Mit all diesem neuen Erfahrungen gerüstet, nahm es seinen Lauf. Plötzlich war also dieser Vorhang zwischen mir und den anderen verschwunden und ich hatte für mich eine tolle Entdeckung gemacht: Lügen hatte alles kompliziert werden lassen - Ehrlichkeit ist wie Medizin - sie schmeckt vielleicht nicht im ersten Moment, aber macht alles viel einfacher und gesünder. Auch im Business begann sich viel zu verändern - meine Kunden fiel es viel leichter, mir zu vertrauen.

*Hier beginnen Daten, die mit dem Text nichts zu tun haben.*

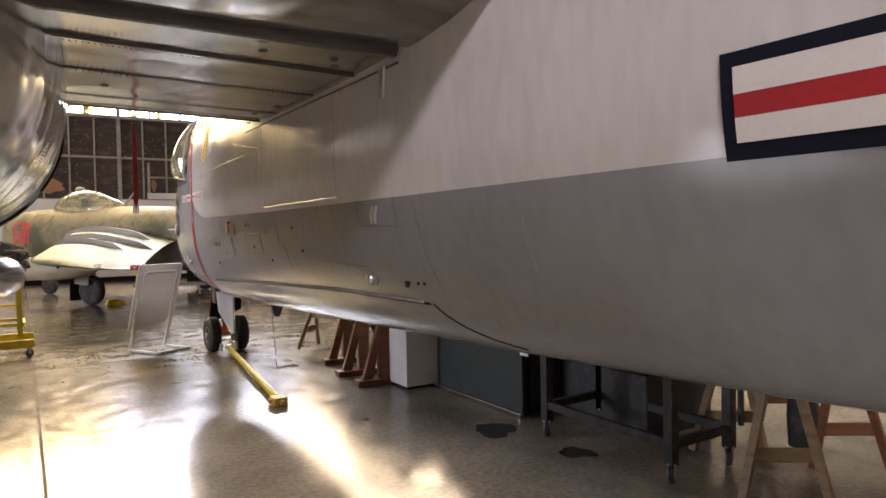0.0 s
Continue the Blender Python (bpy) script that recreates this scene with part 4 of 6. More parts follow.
for side in (-1, 1):
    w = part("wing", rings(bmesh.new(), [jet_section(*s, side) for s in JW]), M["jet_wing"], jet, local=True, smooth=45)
    if side < 0:
        port_wing = w
    for l, a1, h in ((1.45, 5.62, 0.11), (2.55, 6.66, 0.10), (3.32, 6.62, 0.095)):
        a0 = 3.05 + 0.805 * (l - 1.1) + 0.02
        n = 16
        lo = [(a0 + (a1 - a0) * k / n, wing_top(a0 + (a1 - a0) * k / n, l) - 0.02) for k in range(n + 1)]
        hi = [(a, z + 0.03 + h * min(1.0, ((n - k) / n * 7) ** 0.6, 0.55 + 1.2 * k / n)) for k, (a, z) in enumerate(lo)]
        nose = [(a0 - 0.10, lo[0][1] - 0.10), (a0 - 0.14, lo[0][1] + 0.02), (a0 - 0.06, hi[0][1] - 0.02)]
        bm = prism(bmesh.new(), [(a0 + 0.05, lo[0][1] - 0.14)] + lo[1:] + hi[::-1] + nose[::-1], 0.03, Matrix.Translation((0, side * l + 0.015, 0)) @ pose(0, 0, 0, 90, 0, 0))
        part("fence", bm, M["jet_grey"], w, local=True)
# aileron seam, fuel cap, lamp and hole on the port wing
def wing_line(p, q, r=0.0035):
    return tube(bmesh.new(), [(p[0] + (q[0] - p[0]) * k / 6, -(p[1] + (q[1] - p[1]) * k / 6), wing_top(p[0] + (q[0] - p[0]) * k / 6, p[1] + (q[1] - p[1]) * k / 6) + 0.001) for k in range(7)], r, 5)


part("panel_seam", wing_line((6.60, 3.4), (7.55, 4.75)), M["jet_grey"], port_wing, local=True)
part("panel_seam", wing_line((7.55, 4.75), (8.12, 4.72)), M["jet_grey"], port_wing, local=True)
part("wing_hole", lathe(bmesh.new(), [(0.045, 0), (0.055, 0.008), (0.042, 0.012), (0.03, -0.006)], axis((7.12, -5.235, 1.075), (-0.1, -0.95, 0.15)), 16), M["black_paint"], port_wing, "dark round hole in the wing edge", local=True)
part("light_mount", lathe(bmesh.new(), [(0.056, -0.02), (0.056, 0.002), (0.046, 0.004), (0.026, 0.005), (0.022, 0.010), (0.01, 0.012)], axis((7.74, -5.085, 1.05), (0.1, -0.6, 0.7)), 20), M["white_paint"], port_wing, "round pale lamp mount", local=True)

lm = axis((7.74, -5.085, 1.05), (0.1, -0.6, 0.7))
for k in range(14):
    q = lm @ Vector((0.068 * math.cos(k * 0.449), 0.068 * math.sin(k * 0.449), -0.004))
    part("mount_screw", lathe(bmesh.new(), [(0.006, -0.01), (0.006, 0.006), (0.003, 0.008)], axis(q, (0.1, -0.6, 0.7)), 6), M["steel"], port_wing, local=True)

# pitot boom with orange cap and tape
pb, pt = Vector((6.30, -5.0, 1.16)), Vector((4.48, -4.80, 1.25))
boom = part("pitot_boom", tube(bmesh.new(), [pb, pb.lerp(pt, 0.35), pt], [0.040, 0.032, 0.018], 10), M["steel"], jet, local=True, smooth=50)
part("boom_cap", lathe(bmesh.new(), [(0.02, -0.04), (0.05, -0.02), (0.058, 0.04), (0.045, 0.08), (0.01, 0.1)], axis(pt, pt - pb), 14), M["hot_orange"], boom, "bright orange protective cap", local=True, smooth=50)

# drop tank, gear, fin, tailplane
TK = [(0.0, 0.02), (0.12, 0.10), (0.35, 0.18), (0.8, 0.235), (1.4, 0.25), (2.0, 0.2), (2.5, 0.1), (2.7, 0.02)]
part("drop_tank", lathe(bmesh.new(), [(r, a) for a, r in TK], axis((2.5, -2.5, 0.83), (1, 0, 0)), 20), M["jet_tan"], jet, "brown drop tank under the wing", local=True, smooth=50)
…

Es geht nicht darum, dass wir alle Kriminal-Profiler sind und sofort erkennen, wenn jemand lügt - vielmehr kommt es mir vor, als ob die Menschen intuitiv wahrnehmen, ob jemand ehrlich zu ihnen ist. Als Fotograf fiel mir dann auch immer öfter die andere Seite der Ehrlichkeit auf: ich erkannte, wenn Menschen vor der Kamera "Masken" trugen, also mir etwas vorspielten. Diese Bilder mögen manchmal hübsch sein, doch sie sind einfach nicht spürbar. Ehrlichkeit bedeutet auch, authentisch auf andere zu wirken. Mit dieser Idee veränderte sich meine Fotografie rapide - die Bilder wurden dadurch wertvoller, dass meine Kunden ehrlicher waren - sie wurden für den Betrachter spürbar.
Seither sind einige Jahre vergangen - meine quasi nun Langzeitstudie hat mich viel gelehrt und vor allem meinen Umgang mit Menschen verändert. Wenn man mich auf einem meiner Vorträge oder als Fotograf und auch privat kennenlernt, gelangt man sofort an einen menschlichen, natürlichen Kern. Ich habe aufgehört, Masken zu tragen. Ich bin zu meinen Eltern so wie zu meinen Freunden - genauso wie zu meinen Kunden. Das hat mich als Mensch und Künstler reifen lassen und ich bin mir sicher, dass ich meinen Erfolg auch zum Teil dieser Ehrlichkeit verdanke. Sollten wir uns also einmal treffen und ich mach dir ein Kompliment für deine Schuhe oder für etwas, das du verkörperst, dann freu dich: das meine ich zu 100 Prozent ehrlich und ist das nicht wirklich Gold wert?